Harvard Law School Professor Laurence Tribe today submitted a friend of the court brief urging the Massachusetts Supreme Judicial Court to reject calls for a civil union law. The brief argues that the court’s language in its recent decision in Goodridge v. Department of Public Health was unambiguous in its conclusion that state law could no longer prohibit gay marriages. Additionally, the brief contends that an advisory opinion allowing that prohibition to remain in effect but allowing “civil unions” instead would harm the court’s credibility and hurt its ability to preserve the rule of law. Ninety of the nation’s most distinguished constitutional scholars and legal historians signed the brief.

Reached at his home in Cambridge, Professor Tribe, author of the leading modern treatise on the U.S. Constitution and principal author of the amicus brief, said, “I hope and trust that the SJC will sit up and listen when it sees that ninety of the most widely respected constitutional experts and historians in the nation, spanning the ideological spectrum, have joined in a detailed explanation of why any equivocation by the Justices of the SJC in response to the state senate’s request for an advisory opinion about civil union legislation not only would hurt the gay men and lesbians who are counting on the SJC to stick by what it said in November about same-sex marriage but also would hurt the court itself, by undermining its hard-earned reputation for candor and integrity.”

The brief was filed at the invitation of the court, which has been asked by the Massachusetts state senate to issue an advisory opinion on a potential bill that would bar gay marriage but provide for similar legal protections in a civil union. Massachusetts is one of 10 states that allow the highest court to offer advisory opinions when asked by the legislature or governor.

“At least to the extent that the Senate’s question is understood, or treated, as an implicit invitation to repudiate that recent precedent [in Goodridge] … this would be the rare case in which the Justices’ two constitutional roles [deciding cases and offering advisory opinions] inextricably intertwine in a way that raises serious concerns about the integrity and independence of the adjudicatory and advisory functions of the SJC and its members,” Tribe wrote in the brief.

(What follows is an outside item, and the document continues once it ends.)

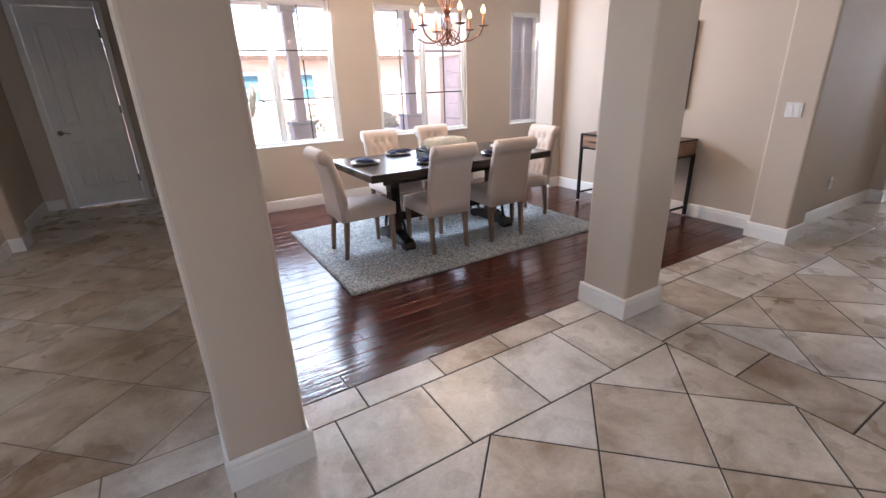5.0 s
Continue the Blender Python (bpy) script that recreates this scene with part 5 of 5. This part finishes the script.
M_WINDOW_TEAL = plain("window_glass_teal", (0.10, 0.20, 0.24), 0.1, vary=0.1)
solid("ground", boxes((-300, 300, 9.0, 300, -0.5, -0.1), (-300, 300, -300, 9.0, -0.9, -0.5)), M_CONCRETE, "pale concrete drive and ground outside", "ground")
solid("road", boxes((-60, 60, 15.8, 21.99, -0.1, -0.085)), M_PAVER, "pink paved street in front of the house", "road")
pr = thing("porch", "stucco front porch roof and beam outside the windows", "porch", kind="structure")
part("roof", boxes((-1.5, 5.0, 9.0, 11.0, 2.78, 2.95)), M_STUCCO, pr)
part("beam", boxes((-1.5, 5.0, 10.45, 10.75, 2.50, 2.78)), M_STUCCO, pr)
part("slab", boxes((-1.5, 7.6, 9.0, 11.2, -0.1, -0.02)), M_CONCRETE, pr)
for x in (2.19, 4.14):
    pc = thing("porch_column", "slim mauve porch post on a square stucco pedestal", "column", "porch columns", pose(x, 10.6, -0.02))
    part("pedestal", box(-0.17, 0.17, -0.15, 0.15, 0.0, 0.86, 0.01), M_PORCH, pc)
    part("cap", box(-0.19, 0.19, -0.17, 0.17, 0.86, 0.91, 0.008), M_CONCRETE, pc)
    part("shaft", box(-0.075, 0.075, -0.075, 0.075, 0.91, 2.42, 0.006), M_PORCH, pc)
    part("capital", box(-0.11, 0.11, -0.11, 0.11, 2.42, 2.52, 0.008), M_CONCRETE, pc)
nb = thing("neighbour_house", "peach stucco house with clay tile roof across the street", "house", m=pose(0, 22, -0.1))
part("wall", boxes((-16, 14, 0.0, 6.0, 0.0, 2.62)), M_STUCCO, nb)
part("wainscot", boxes((-16, 14, -0.06, 0.0, 0.0, 0.98), bevel=0.01), M_STUCCO2, nb)
part("band", boxes((-16, 14, -0.10, -0.0601, 0.98, 1.05)), M_CONCRETE, nb)
roof = bmesh.new()
nxr = 150
prof = []
for k in range(nxr * 4 + 1):
    x = -16.6 + 31.2 * k / (nxr * 4)
    z = 0.045 * abs(math.sin(math.pi * k / 4))
    prof.append((roof.verts.new((x, -0.6, 2.60 + z)), roof.verts.new((x, 5.0, 4.7 + z))))
for a, b in zip(prof, prof[1:]):
    roof.faces.new((a[0], b[0], b[1], a[1]))
part("roof", roof, M_ROOF, nb)
# brown fascia, coloured darker to take in the shadow at the eave
part("fascia", boxes((-16.6, 14.6, -0.62, -0.56, 2.44, 2.60)), M_FRAME_WALNUT, nb)
for x in (-4.2, 0.2, 3.3, 5.35):
    w = part("window", boxes((x - 0.60, x - 0.46, -0.10, -0.001, 0.86, 2.06), (x + 0.46, x + 0.60, -0.10, -0.001, 0.86, 2.06), (x - 0.46, x + 0.46, -0.10, -0.001, 1.94, 2.06), (x - 0.46, x + 0.46, -0.14, -0.001, 0.86, 0.98)), M_WHITE, nb)
    part("pane", boxes((x - 0.46, x + 0.46, -0.03, -0.002, 0.98, 1.94)), M_WINDOW_TEAL, w)
    part("rail", boxes((x - 0.46, x + 0.46, -0.05, -0.031, 1.42, 1.47)), M_WHITE, w)
gr = thing("garage", "stucco garage wing with a brown sectional door", "garage", m=pose(7.8, 12.2, -0.1))
part("wall", boxes((0.0, 5.0, 0.0, 0.8, 0, 3.0), (0.0, 5.0, 3.4, 4.5, 0, 3.0), (0.0, 5.0, 0.8, 3.4, 2.2, 3.0), (0.3, 5.0, 0.8, 3.4, 0, 2.2)), M_STUCCO, gr)
for k in range(5):
    part("door_panel", box(0.12, 0.17, 0.8, 3.4, 0.02 + k * 0.436, 0.45 + k * 0.436, 0.012), M_BROWN, gr)
part("roof", boxes((-0.3, 5.2, -0.3, 4.8, 3.0, 3.15)), M_ROOF, gr)
fd = thing("entry_door", "mauve panelled entry door on the porch beside the narrow window", "door", kind="structure", m=pose(5.45, 9.62, -0.02))
part("door_leaf", boxes((0.0, 1.1, 0.0, 0.05, 0.0, 2.44)), M_MAUVE, fd)
for k in range(4):
    for z0, z1 in ((0.25, 1.05), (1.15, 2.3)):
        part("panel", box(0.06 + k * 0.26, 0.27 + k * 0.26, -0.014, 0.0, z0, z1, 0.006), M_MAUVE, fd)
part("wall", boxes((1.1, 2.2, -0.1, 0.1, 0.0, 2.8), (0.0, 1.1, -0.1, 0.1, 2.44, 2.8)), M_STUCCO2, fd)
tb = thing("recycling_bin", "blue plastic wheeled recycling bin on the drive", "bin", m=pose(0.62, 15.0, -0.1, 0, 0, 20))
body = bmesh.new()
lo = [body.verts.new((sx * 0.20, sy * 0.22, 0.04)) for sx, sy in ((-1, -1), (1, -1), (1, 1), (-1, 1))]
hi = [body.verts.new((sx * 0.28, sy * 0.30, 0.92)) for sx, sy in ((-1, -1), (1, -1), (1, 1), (-1, 1))]
for k in range(4):
    body.faces.new((lo[k], lo[(k + 1) % 4], hi[(k + 1) % 4], hi[k]))
body.faces.new(lo[::-1]), body.faces.new(hi)
bmesh.ops.bevel(body, geom=list(body.edges), offset=0.02, segments=2, profile=0.5, affect="EDGES")
part("body", body, M_BIN, tb)
part("lid", box(-0.30, 0.30, -0.33, 0.32, 0.92, 0.99, 0.02), M_BIN, tb)
for s in (-1, 1):
    part("wheel", moved(lathe([(0.0, -0.025), (0.09, -0.025), (0.10, 0.0), (0.09, 0.025), (0.0, 0.025)], 18), Matrix.Translation((s * 0.20, 0.24, 0.10)) @ pose(0, 0, 0, 0, 90, 0)), M_IRON, tb)
for bx, by, br in ((4.6, 19.5, 0.75), (7.4, 19.0, 0.6)):
    sh = thing("shrub", "rounded dusty pale shrub in front of the neighbour house", "shrub", "shrubs", pose(bx, by, -0.085))
    lv = bmesh.new()
    for k in range(900):
        d = Vector((rnd.gauss(0, 1), rnd.gauss(0, 1), abs(rnd.gauss(0, 1)))).normalized()
        p = d * br * rnd.uniform(0.55, 1.05) * (1 + 0.15 * math.sin(d.x * 7 + d.y * 5))
        s = d.orthogonal().normalized() * 0.05
        t = d.cross(s).normalized() * 0.05
        lv.faces.new([lv.verts.new(p + v) for v in (-s, t, s, -t)])
    part("leaf_crown", lv, M_DUSTY, sh)
    part("stem", tube([(0, 0, 0), (0.02, 0, br * 0.7)], [0.05, 0.02], 8), M_LEG, sh)


# ---- floor pieces, last ----
GAP = 0.006


def clip(poly, x0, x1, y0, y1):
    for axis, lim, keep in ((0, x0, 1), (0, x1, -1), (1, y0, 1), (1, y1, -1)):
        out = []
        for i, p in enumerate(poly):
            q = poly[(i + 1) % len(poly)]
            a, b = (p[axis] - lim) * keep, (q[axis] - lim) * keep
            if a >= 0:
                out.append(p)
            if (a >= 0) != (b >= 0):
                f = a / (a - b)
                out.append((p[0] + (q[0] - p[0]) * f, p[1] + (q[1] - p[1]) * f))
        poly = out
        if len(poly) < 3:
            return []
    clean = [p for i, p in enumerate(poly) if math.dist(p, poly[i - 1]) > 1e-4]
    return clean if len(clean) >= 3 else []


def shrink(poly, d):
    """The outline moved in by d; it must run counter-clockwise."""
    lines = []
    for i, p in enumerate(poly):
        q = poly[(i + 1) % len(poly)]
        L = math.dist(p, q)
        nx, ny = -(q[1] - p[1]) / L, (q[0] - p[0]) / L
        lines.append((nx, ny, nx * p[0] + ny * p[1] + d))
    out = []
    for i in range(len(lines)):
        a, b = lines[i - 1], lines[i]
        det = a[0] * b[1] - a[1] * b[0]
        if abs(det) < 1e-6:
            return []
        out.append(((a[2] * b[1] - b[2] * a[1]) / det, (a[0] * b[2] - b[0] * a[2]) / det))
    return out


def area(poly):
    return 0.5 * sum(p[0] * q[1] - q[0] * p[1] for p, q in zip(poly, poly[1:] + poly[:1]))


def slab(name, poly, mat, parent, top=0.0, deep=0.006, gap=None, edge=0.003):
    gap = gap or (0.0078 if parent.name in ("floor_hall", "floor_living") else GAP)
    if len(poly) < 3:
        return
    if area(poly) < 0:
        poly = poly[::-1]
    if area(poly) < 0.0025:
        return
    outer = shrink(poly, gap / 2)
    inner = shrink(poly, gap / 2 + edge)
    if len(outer) < 3 or len(inner) < 3 or area(outer) < 0.001 or area(inner) < 0.0008:
        return
    cx, cy = sum(p[0] for p in outer) / len(outer), sum(p[1] for p in outer) / len(outer)
    tilt = [random.uniform(-0.0012, 0.0012) for _ in range(2)]
    rise = lambda p: tilt[0] * (p[0] - cx) + tilt[1] * (p[1] - cy)
    n = len(outer)
    verts = [(p[0] - cx, p[1] - cy, -deep) for p in outer] + [(p[0] - cx, p[1] - cy, -0.0012 + rise(p)) for p in outer] + [(p[0] - cx, p[1] - cy, rise(p)) for p in inner]
    faces = [tuple(range(2 * n, 3 * n))]
    for k in range(n):
        j = (k + 1) % n
        faces += [(k, j, n + j, n + k), (n + k, n + j, 2 * n + j, 2 * n + k)]
    me = bpy.data.meshes.new(name)
    me.from_pydata(verts, [], faces)
    me.materials.append(mat)
    ob = new(name, me)
    ob.location = (cx, cy, top)
    ob.parent = parent
    return ob


def diamonds(parent, rect, origin, px, py, name="tile"):
    x0, x1, y0, y1 = rect
    i0, i1 = math.floor((x0 - origin[0]) / px) - 1, math.ceil((x1 - origin[0]) / px) + 1
    j0, j1 = math.floor((y0 - origin[1]) / py) - 1, math.ceil((y1 - origin[1]) / py) + 1
    for i in range(i0, i1 + 1):
        for j in range(j0, j1 + 1):
            for ox, oy in ((0, 0), (px / 2, py / 2)):
                cx, cy = origin[0] + i * px + ox, origin[1] + j * py + oy
                slab(name, clip([(cx + px / 2, cy), (cx, cy + py / 2), (cx - px / 2, cy), (cx, cy - py / 2)], *rect), M_TILE, parent)


def strip(parent, rect, xs=(), ys=(), name="tile"):
    """Square-laid tiles cut at the given joints."""
    x0, x1, y0, y1 = rect
    gx = [x0] + sorted(x for x in xs if x0 + 0.03 < x < x1 - 0.03) + [x1]
    gy = [y0] + sorted(y for y in ys if y0 + 0.03 < y < y1 - 0.03) + [y1]
    for a, b in zip(gx, gx[1:]):
        for c, d in zip(gy, gy[1:]):
            slab(name, [(a, c), (b, c), (b, d), (a, d)], M_TILE, parent)


def every(start, step, lo, hi):
    k0 = math.ceil((lo - start) / step)
    return [start + step * k for k in range(k0, k0 + int((hi - lo) / step) + 2)]


def ground(name, label, *dims, mat=None):
    return solid(name, boxes(*dims), mat or M_GROUT, label, "floor")


f_office = ground("floor_office", "beige and grey stone tiles laid on the diagonal", (-1.4, 2.5, -3.1, 2.59, -0.12, -0.002))
f_hall = ground("floor_hall", "beige and grey stone tiles in diamond panels with straight borders", (0.25, 9.4, 2.59, 5.6, -0.12, -0.002), (8.0, 9.4, 0.2, 2.59, -0.12, -0.002), mat=M_GROUT_CONTRAST)
f_cross = ground("floor_crossing", "beige and grey stone tiles in diamond panels", (-3.3, 0.25, 2.59, 10.9, -0.12, -0.002))
f_living = ground("floor_living", "glossy stone tiles laid on the diagonal", (9.4, 16.2, -0.2, 8.4, -0.12, -0.002))
diamonds(f_office, (-1.205, 2.35, -3.0, 2.59), OFFICE_ORIGIN, 0.665, 0.67)
MID = 3.95
for k in range(5):
    x = 0.25 + 2.185 * k
    mid_y = (3.888, 3.912, 3.945, 3.957, 3.957)[k]
    BAND0, BAND1 = mid_y - 0.615, mid_y + 0.615
    strip(f_hall, (x, x + (0.35 if k < 4 else 0.41), BAND0, BAND1), ys=(mid_y - 0.228, mid_y + 0.228))
    if k < 4:
        diamonds(f_hall, (x + 0.35, x + 2.185, BAND0, BAND1), (x + 0.35 + 0.3058, mid_y), 0.6117, 0.615)
    strip(f_hall, (x, min(x + 2.185, 9.4), 2.91, BAND0), xs=[x + 0.437 * i for i in range(1, 5)])
    strip(f_hall, (x, min(x + 2.185, 9.4), BAND1, 4.95 if x < 4 else 4.985), xs=[x + 0.437 * i for i in range(1, 5)])
strip(f_hall, (0.545, 4.62, 4.95, 5.13), xs=every(0.85, 0.42, 0.6, 4.6))
strip(f_hall, (7.2, 9.04, 4.95, 5.3), xs=every(7.4, 0.437, 7.2, 9.0))
strip(f_cross, (-1.05, 0.28, 2.59, 2.775), xs=(-0.60, -0.14))
strip(f_cross, (-1.05, 0.25, 2.775, 3.235), xs=(-0.60, -0.14))
strip(f_cross, (0.25, 0.293, 2.775, 2.908))
diamonds(f_cross, (-1.05, 0.25, 3.235, 4.53), (-0.365, 3.235), 0.612, 0.6475)
strip(f_cross, (-1.05, 0.25, 4.53, 4.97), xs=(-0.62, -0.18))
strip(f_cross, (-1.05, 0.25, 4.97, 5.165), xs=(-0.62, -0.18))
diamonds(f_cross, (-1.17, 0.25, 5.165, 10.75), (-0.4, 5.165), 0.65, 0.62)
strip(f_cross, (-1.48, -1.05, 2.9, 5.01), ys=every(3.24, 0.437, 2.9, 5.0))
diamonds(f_cross, (-2.6, -1.48, 2.9, 5.01), (-1.48, 3.24), 0.65, 0.61)
diamonds(f_living, (9.4, 11.9, 2.2, 6.0), (9.35 + 0.3058, MID), 0.6117, 0.598)
strip(f_living, (11.9, 14.5, 1.0, 2.2), xs=every(12.3, 0.44, 11.9, 14.5), ys=(1.4, 1.8))

# hardwood
f_wood = solid("floor_dining", boxes((0.2, 6.2, 5.13, 9.0, -0.12, -0.004)), M_SUBFLOOR, "dark red-brown hand-scraped hardwood boards", "floor")
row, y = 0, 5.13
while y < 8.80:
    x = 0.545 - random.uniform(0, 1.1)
    while x < 6.05:
        length = random.choice((0.6, 0.9, 1.2, 1.5))
        a, b = max(x, 0.545), min(x + length, 6.05)
        if b - a > 0.05 and not (a > 4.9 and y < 7.5):
            slab("plank", [(a, y), (b, y), (b, min(y + 0.125, 8.8)), (a, min(y + 0.125, 8.8))], M_WOOD_FLOOR, f_wood, gap=0.0016, edge=0.0035)
        x += length
    y += 0.125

In addition to Tribe, the brief was co-signed by 18 Harvard Law School Professors including William Alford, Elizabeth Bartholet, Alan M. Dershowitz, Richard Fallon, Gerald Frug, Morton J. Horwitz, David Kennedy, Randall Kennedy, , Martha L. Minow, Frank I. Michelman, Robert H. Mnookin, Charles J. Ogletree Jr, Joseph Singer, Carol S. Steiker, Henry J. Steiner, Paul Weiler, David Westfall, and David B. Wilkins.